• [WHAT IS EXPECTED] Locate the lines that hold the string "with". Copy every such line.

----- INFORMATION PROVIDED -----

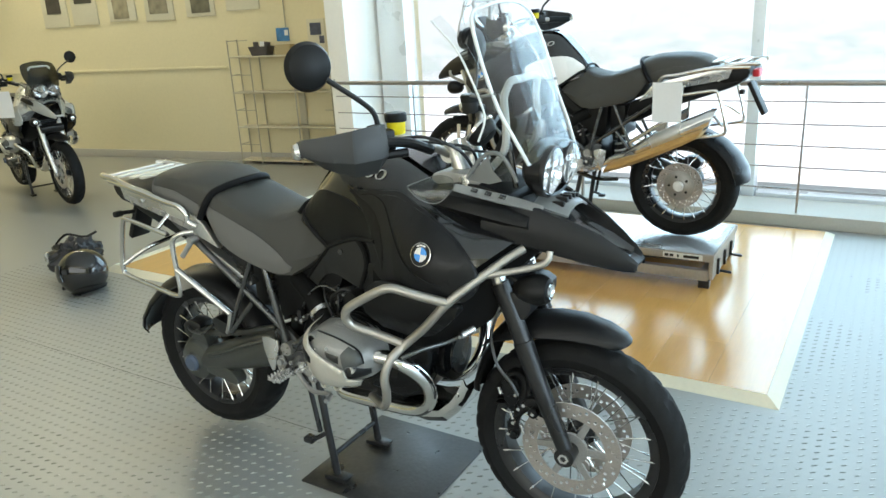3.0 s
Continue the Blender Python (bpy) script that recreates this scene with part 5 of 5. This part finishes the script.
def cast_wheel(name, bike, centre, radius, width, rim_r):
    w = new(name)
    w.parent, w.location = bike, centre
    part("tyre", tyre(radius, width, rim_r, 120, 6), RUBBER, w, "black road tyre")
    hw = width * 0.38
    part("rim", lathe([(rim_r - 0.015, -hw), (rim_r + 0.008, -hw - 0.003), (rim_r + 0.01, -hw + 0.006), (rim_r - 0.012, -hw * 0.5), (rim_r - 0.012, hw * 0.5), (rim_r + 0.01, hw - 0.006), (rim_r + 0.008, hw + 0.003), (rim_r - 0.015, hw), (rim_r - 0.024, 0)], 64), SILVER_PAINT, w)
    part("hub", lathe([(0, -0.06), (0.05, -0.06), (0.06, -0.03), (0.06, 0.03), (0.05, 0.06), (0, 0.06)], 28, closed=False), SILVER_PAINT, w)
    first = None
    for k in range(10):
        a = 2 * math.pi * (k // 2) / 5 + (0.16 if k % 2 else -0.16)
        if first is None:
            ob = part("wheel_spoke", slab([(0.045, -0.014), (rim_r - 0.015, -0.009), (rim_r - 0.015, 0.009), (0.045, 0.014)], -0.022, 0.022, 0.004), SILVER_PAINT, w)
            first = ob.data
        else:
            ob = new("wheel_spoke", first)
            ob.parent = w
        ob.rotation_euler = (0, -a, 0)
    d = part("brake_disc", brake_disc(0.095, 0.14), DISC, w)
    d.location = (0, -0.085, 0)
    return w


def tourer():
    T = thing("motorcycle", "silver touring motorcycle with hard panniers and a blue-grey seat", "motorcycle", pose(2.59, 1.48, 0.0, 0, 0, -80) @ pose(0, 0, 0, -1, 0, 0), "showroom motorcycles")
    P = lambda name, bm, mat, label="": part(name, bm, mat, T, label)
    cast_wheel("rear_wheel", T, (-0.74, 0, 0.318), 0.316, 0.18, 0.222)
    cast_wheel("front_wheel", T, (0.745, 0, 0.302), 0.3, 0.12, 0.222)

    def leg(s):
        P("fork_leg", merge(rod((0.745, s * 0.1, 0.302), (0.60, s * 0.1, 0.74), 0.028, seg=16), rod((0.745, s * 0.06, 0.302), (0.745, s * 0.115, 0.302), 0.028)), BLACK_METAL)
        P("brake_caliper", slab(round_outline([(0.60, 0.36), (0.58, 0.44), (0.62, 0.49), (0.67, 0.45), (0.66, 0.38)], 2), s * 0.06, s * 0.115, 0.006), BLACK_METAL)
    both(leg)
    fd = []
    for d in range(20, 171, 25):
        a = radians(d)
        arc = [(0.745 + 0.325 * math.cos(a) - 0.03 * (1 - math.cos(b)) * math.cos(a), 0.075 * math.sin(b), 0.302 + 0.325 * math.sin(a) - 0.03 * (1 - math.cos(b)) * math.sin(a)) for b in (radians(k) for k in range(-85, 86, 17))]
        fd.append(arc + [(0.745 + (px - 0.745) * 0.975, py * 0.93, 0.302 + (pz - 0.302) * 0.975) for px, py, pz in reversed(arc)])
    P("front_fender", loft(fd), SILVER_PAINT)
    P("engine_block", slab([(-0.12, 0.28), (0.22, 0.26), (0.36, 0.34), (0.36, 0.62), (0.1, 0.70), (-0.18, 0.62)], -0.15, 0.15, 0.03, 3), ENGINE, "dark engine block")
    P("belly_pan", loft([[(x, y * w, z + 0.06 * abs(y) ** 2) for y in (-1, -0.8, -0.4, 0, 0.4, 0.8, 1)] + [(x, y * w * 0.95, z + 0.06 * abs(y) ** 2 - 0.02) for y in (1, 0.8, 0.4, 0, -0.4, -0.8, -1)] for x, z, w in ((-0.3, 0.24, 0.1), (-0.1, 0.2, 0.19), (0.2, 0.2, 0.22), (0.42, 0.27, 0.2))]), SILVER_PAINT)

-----

• [ANSWER]
Continue the Blender Python (bpy) script that recreates this scene with part 5 of 5. This part finishes the script.
    T = thing("motorcycle", "silver touring motorcycle with hard panniers and a blue-grey seat", "motorcycle", pose(2.59, 1.48, 0.0, 0, 0, -80) @ pose(0, 0, 0, -1, 0, 0), "showroom motorcycles")